During any stage of this process the court will expect the parties to make offers to settle all or part of the matrimonial assets and for the recipient to give full consideration. If the couple cannot come to an agreement the court has the power to make a ruling after careful consideration of the facts of the case in the final hearing.

Also important for the division of a members pension rights is rule 2.51B of the Family Proceedings Rules 1991 that states that the overriding objective of the court must be to ensure that the parties are on an equal footing and deal with the case in ways which are proportionate to the amount of money involved, to the complexity of the issues and to the financial position of each party.

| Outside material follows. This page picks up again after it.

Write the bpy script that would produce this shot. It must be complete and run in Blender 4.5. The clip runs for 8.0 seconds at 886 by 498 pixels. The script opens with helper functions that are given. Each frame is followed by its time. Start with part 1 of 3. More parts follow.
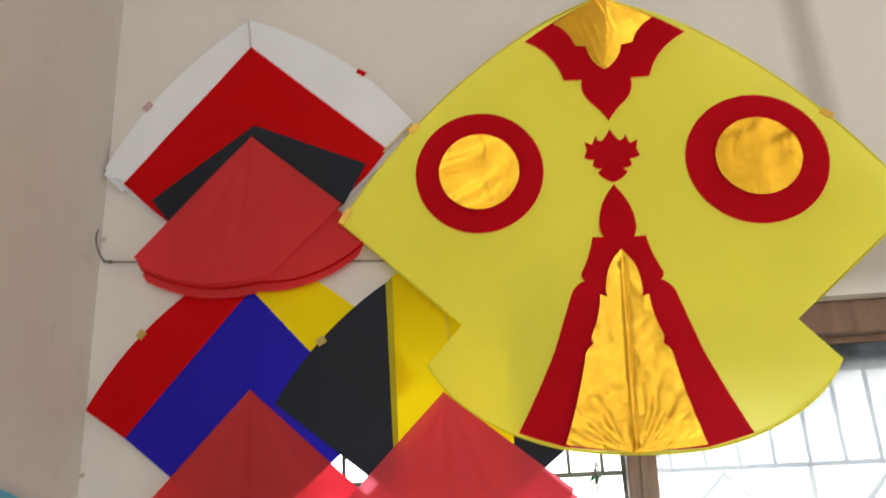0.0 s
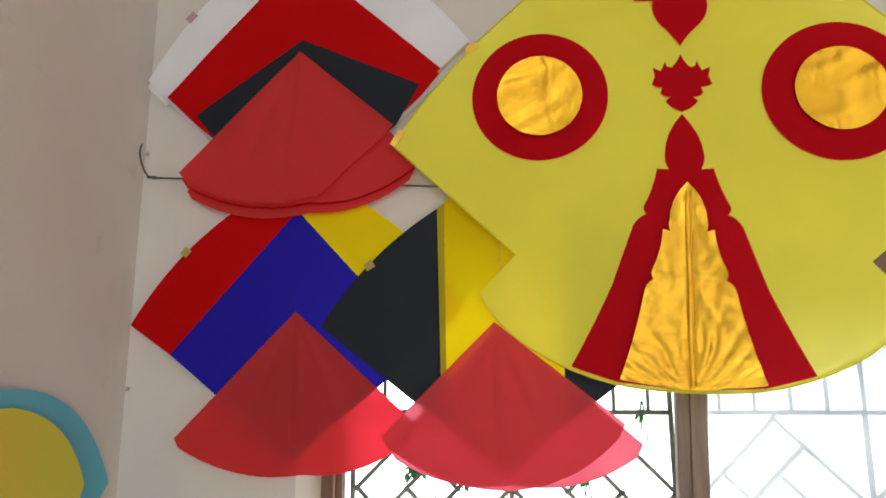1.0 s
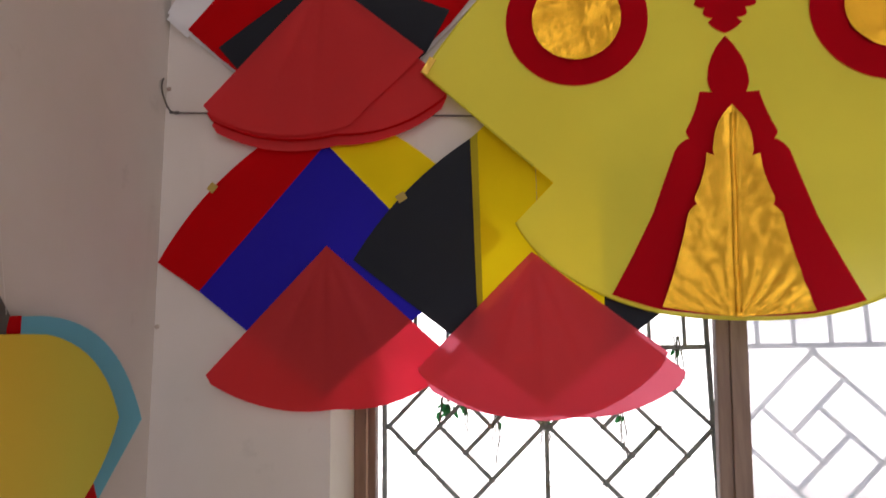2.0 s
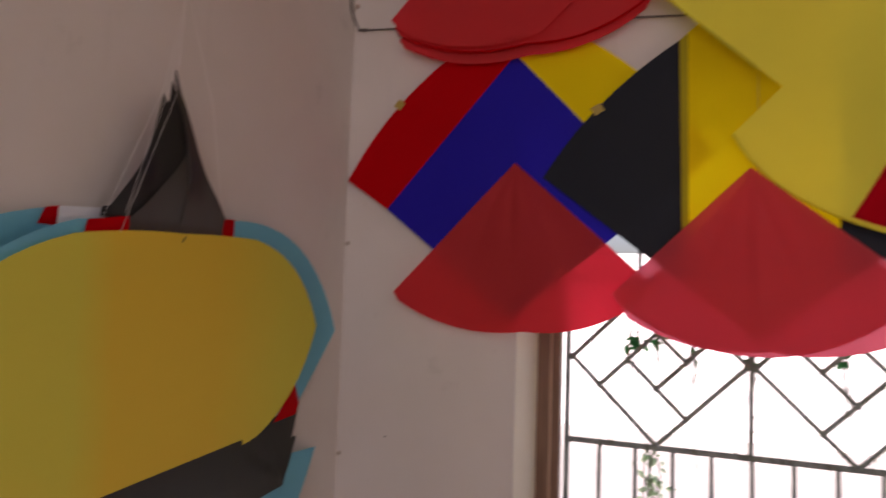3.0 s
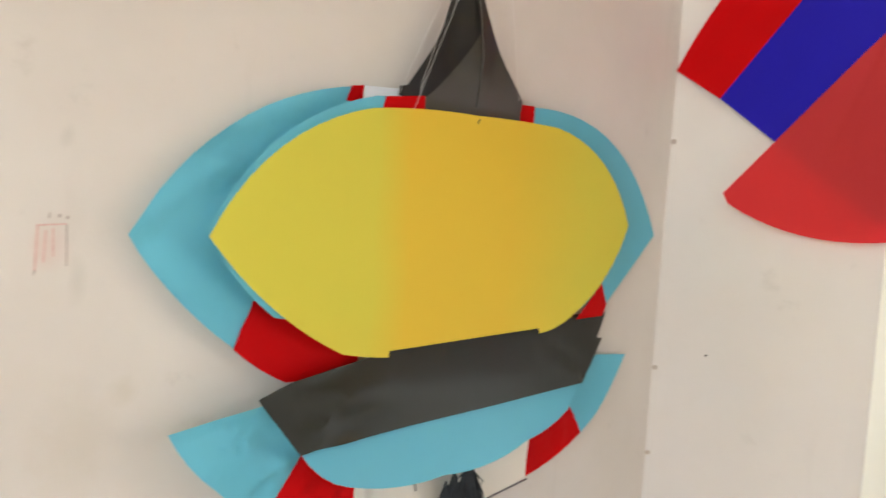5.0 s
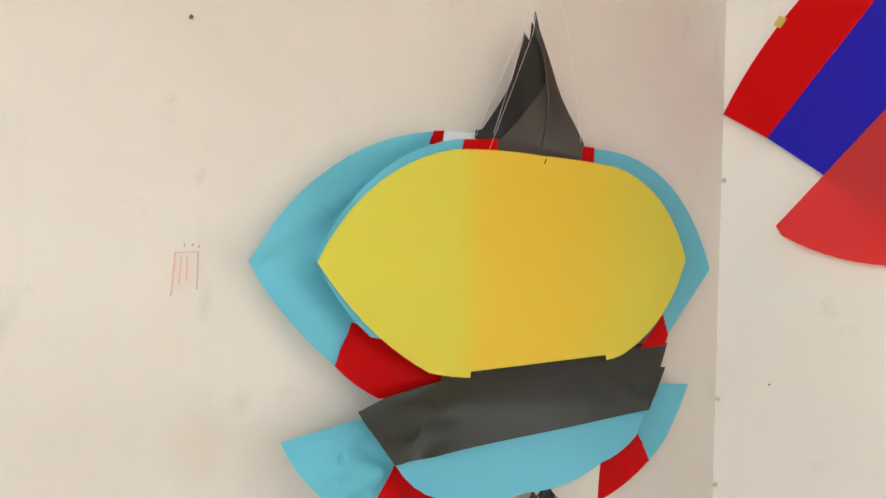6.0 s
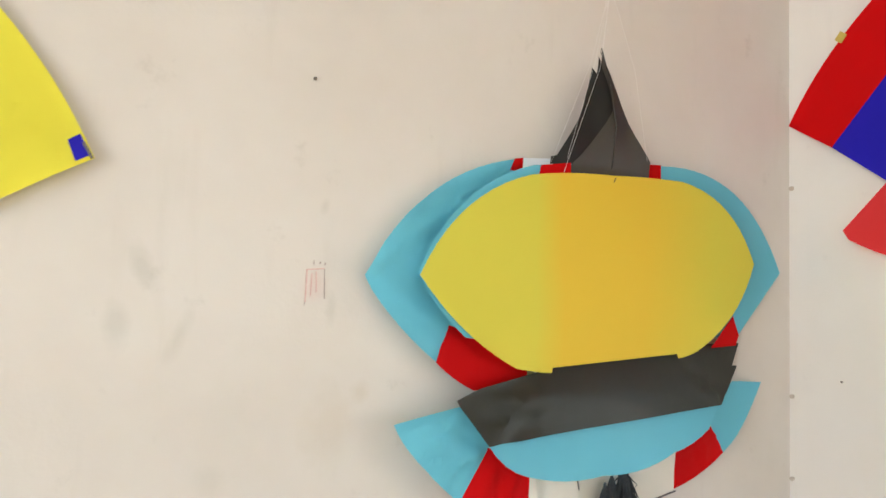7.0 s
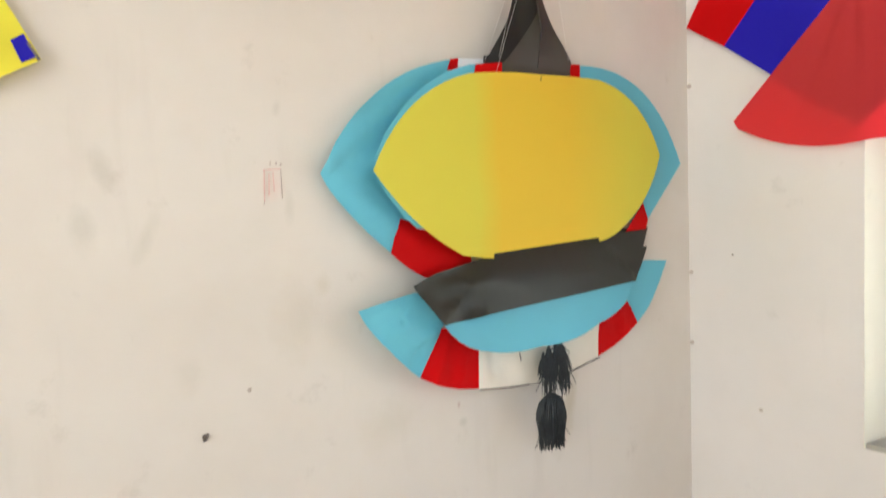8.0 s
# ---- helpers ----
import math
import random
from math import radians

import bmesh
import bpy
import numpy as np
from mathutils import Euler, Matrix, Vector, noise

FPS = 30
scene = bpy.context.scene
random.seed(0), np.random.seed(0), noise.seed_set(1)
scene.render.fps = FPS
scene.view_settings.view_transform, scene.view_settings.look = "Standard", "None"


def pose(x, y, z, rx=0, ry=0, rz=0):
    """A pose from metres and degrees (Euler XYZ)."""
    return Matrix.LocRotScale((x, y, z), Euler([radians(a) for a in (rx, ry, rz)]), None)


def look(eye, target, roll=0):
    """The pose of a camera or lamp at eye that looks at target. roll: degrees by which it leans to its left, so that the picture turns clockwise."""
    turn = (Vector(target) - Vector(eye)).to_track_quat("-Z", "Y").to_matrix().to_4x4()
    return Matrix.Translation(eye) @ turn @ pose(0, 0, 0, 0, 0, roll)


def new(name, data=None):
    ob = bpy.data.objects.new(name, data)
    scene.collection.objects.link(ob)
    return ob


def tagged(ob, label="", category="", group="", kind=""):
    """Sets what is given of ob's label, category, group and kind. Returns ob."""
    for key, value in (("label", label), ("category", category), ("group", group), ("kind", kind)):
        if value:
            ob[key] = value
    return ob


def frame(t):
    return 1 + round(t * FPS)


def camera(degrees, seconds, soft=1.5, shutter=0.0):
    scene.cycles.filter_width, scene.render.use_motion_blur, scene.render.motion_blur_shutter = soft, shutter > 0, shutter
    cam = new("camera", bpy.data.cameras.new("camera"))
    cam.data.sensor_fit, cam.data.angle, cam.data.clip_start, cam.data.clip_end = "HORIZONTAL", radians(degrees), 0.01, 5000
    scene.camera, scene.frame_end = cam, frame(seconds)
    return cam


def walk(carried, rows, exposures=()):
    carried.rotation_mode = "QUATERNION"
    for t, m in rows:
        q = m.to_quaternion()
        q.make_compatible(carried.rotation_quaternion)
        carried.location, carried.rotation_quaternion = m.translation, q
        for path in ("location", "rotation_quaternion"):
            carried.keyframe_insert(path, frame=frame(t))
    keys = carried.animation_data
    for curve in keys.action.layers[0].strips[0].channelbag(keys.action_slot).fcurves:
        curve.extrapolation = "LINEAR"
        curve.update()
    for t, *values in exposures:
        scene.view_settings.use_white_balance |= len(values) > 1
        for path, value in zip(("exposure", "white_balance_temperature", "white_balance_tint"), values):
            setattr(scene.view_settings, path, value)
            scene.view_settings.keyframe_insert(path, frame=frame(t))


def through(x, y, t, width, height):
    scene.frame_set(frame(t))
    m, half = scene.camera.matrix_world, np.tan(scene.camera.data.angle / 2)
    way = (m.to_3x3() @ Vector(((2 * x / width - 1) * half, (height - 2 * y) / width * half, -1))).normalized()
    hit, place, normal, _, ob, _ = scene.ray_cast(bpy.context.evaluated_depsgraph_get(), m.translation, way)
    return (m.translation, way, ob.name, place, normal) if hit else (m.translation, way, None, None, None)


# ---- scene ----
cam = camera(68.1, 8.0, shutter=0.5)
PATH = [
    (0, (0.765, -1.133, 1.901), (0.583, 0.785, 2.438), -3.0),
    (0.5, (0.728, -1.111, 1.894), (0.506, 0.831, 2.318), -0.7),
    (1, (0.7, -1.095, 1.88), (0.455, 0.854, 2.259), -0.3),
    (1.2, (0.684, -1.091, 1.866), (0.443, 0.858, 2.242), -0.6),
    (2.3, (0.628, -1.055, 1.805), (0.347, 0.91, 2.054), -1.0),
    (2.5, (0.614, -1.051, 1.799), (0.218, 0.898, 2.011), -0.3),
    (3, (0.582, -1.017, 1.778), (-0.142, 0.842, 1.912), 1.9),
    (3.5, (0.573, -0.977, 1.762), (-0.444, 0.744, 1.821), 4.1),
    (4, (0.604, -0.944, 1.743), (-0.638, 0.623, 1.712), 4.1),
    (4.5, (0.62, -0.931, 1.724), (-0.813, 0.46, 1.606), 5.1),
    (5, (0.633, -0.918, 1.715), (-0.963, 0.283, 1.619), 3.9),
    (5.2, (0.643, -0.924, 1.706), (-1.01, 0.199, 1.632), 3.6),
    (6.3, (0.683, -1.006, 1.67), (-0.986, 0.09, 1.789), 2.3),
    (6.5, (0.707, -1.008, 1.674), (-1.009, 0.017, 1.748), 2.3),
    (7, (0.762, -1.062, 1.671), (-1.026, -0.173, 1.784), 1.6),
    (7.5, (0.79, -1.102, 1.643), (-0.906, -0.044, 1.709), -1.3),
    (8, (0.776, -1.149, 1.625), (-0.853, 0.007, 1.521), -1.8),
]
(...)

In all cases the court will need to be satisfied that the extra costs associated with expert evidence are justified whether this results in offsetting against other matrimonial assets, earmarking or pension sharing of the retirement benefits. Whether expert evidence is accepted during ancillary relief proceedings will depend on the courts regard for rule 2.61C of the Family Proceedings Rules 1991. This states that expert evidence will not be allowed (whether written or oral) unless permission has been given by the court and the court will only give permission if expert evidence is reasonable required and justified and in accordance with the overriding objective of rule 2.51B of the Family Proceedings Rules 1991.

Where the appointment of a pensions expert is necessary but the parties cannot agree on a single expert, the court has, under part 35 of the Civil Procedures Rules, the power to instruct that evidence be given by a single pensions expert.